Gulls, however, were on a par with last week, with juvenile Mediterranean Gulls at Daventry CP on 29th and at Pitsford the following day, while the latter site produced an adult on 3rd. Caspian Gulls appeared at three localities, DIRFT 3 industrial development hosting a second-winter on 1st, Hollowell producing a second-summer on 3rd and Daventry delivering a juvenile the next day. This, then, just leaves Yellow-legged Gull, a species well represented during the period with, aside from the two or three fixtures at Pitsford, higher counts than we have seen of late. Priors Hall Quarry at Corby amassed approximately thirty-five on 30th, the same date on which Ringstead GP saw a gathering of fourteen on Kinewell Lake. Nearby Stanwick held twenty-one on 2nd and nine on 3rd, with the latter date producing two at DIRFT 3 and a single adult at Hollowell. Making in onto the list for the second week running, a juvenile Black Tern visited Pitsford on the evening of 3rd.

Yellow-legged Gull, probably fourth-winter, Pitsford Res, 3rd September 2020 (Mike Alibone)

Adult Yellow-legged Gull, Stanwick GP, 3rd September 2020 (Steve Fisher)
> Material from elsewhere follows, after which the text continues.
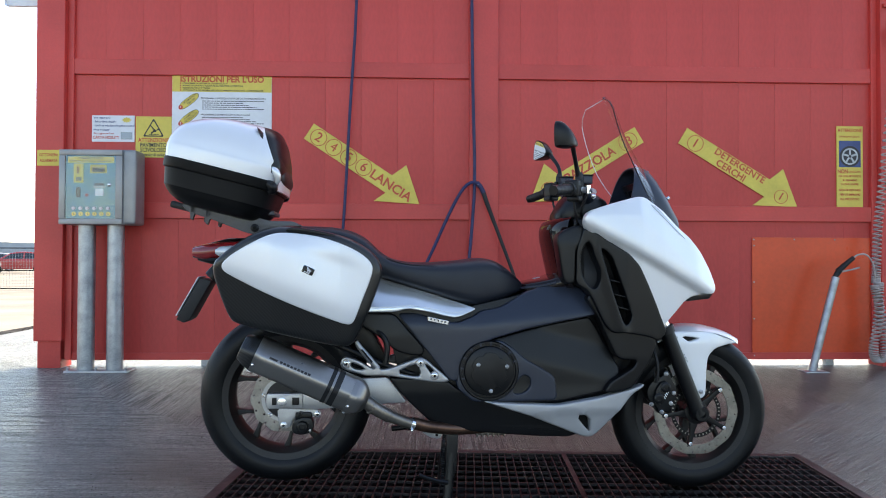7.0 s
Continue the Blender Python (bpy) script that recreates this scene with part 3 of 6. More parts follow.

Two species out on a limb, insomuch as they were a tad earlier than is usual, were a Short-eared Owl at Harrington AF from 29th to 1st and a male Merlin in the Brampton Valley, between Cottesbrooke and Hanging Houghton, on 3rd.

In another busy week for passerines, Pied Flycatchers were reported from Braunston on 31st and Lamport on 1st, while Common Redstarts maintained a strong presence in what is likely to go down as the best autumn on record for this species.

Common Redstart, Priors Hall, 30th August 2020 (James Underwood)

Once again, the Stanford Ringing Group was on to a good thing, with seven trapped and ringed during the period, while ringers at Harrington trapped and ringed two on 1st after three or four had been present there the previous day. Elsewhere, at least three were still between Walgrave and Old on 31st, three were at Lamport on 2nd and between one and two were seen during the week at Ashby St Ledgers, Borough Hill, Fawsley Park, Priors Hall and Twywell Hills & Dales. In an about-turn from last week, Whinchat numbers were up, with four at both Stanford Res and in the Brampton Valley on 31st and singles at Stanwick on 29th and 31st, Ditchford on 30th, Hollowell on 31st, 1st and 3rd, Borough Hill on 31st, Clifford Hill GP on 2nd, Bozeat GP on 3rd and Preston Deanery on 4th. By contrast, Northern Wheatears proved to be scarce, with singles at Hollowell Res on 31st and Stanford Res on 4th.

Northern Wheatear, Hollowell Res, 31st August 2020 (Jon Cook)

Still moving through, a Tree Pipit was trapped and ringed at Harrington on 1st and singles were seen in flight over Hanging Houghton on 2nd and Brackley on 4th, while back in the limelight – to a certain extent – at least fifteen Crossbills were still in Bucknell Wood on 2nd and four flew west over Harrington the following day.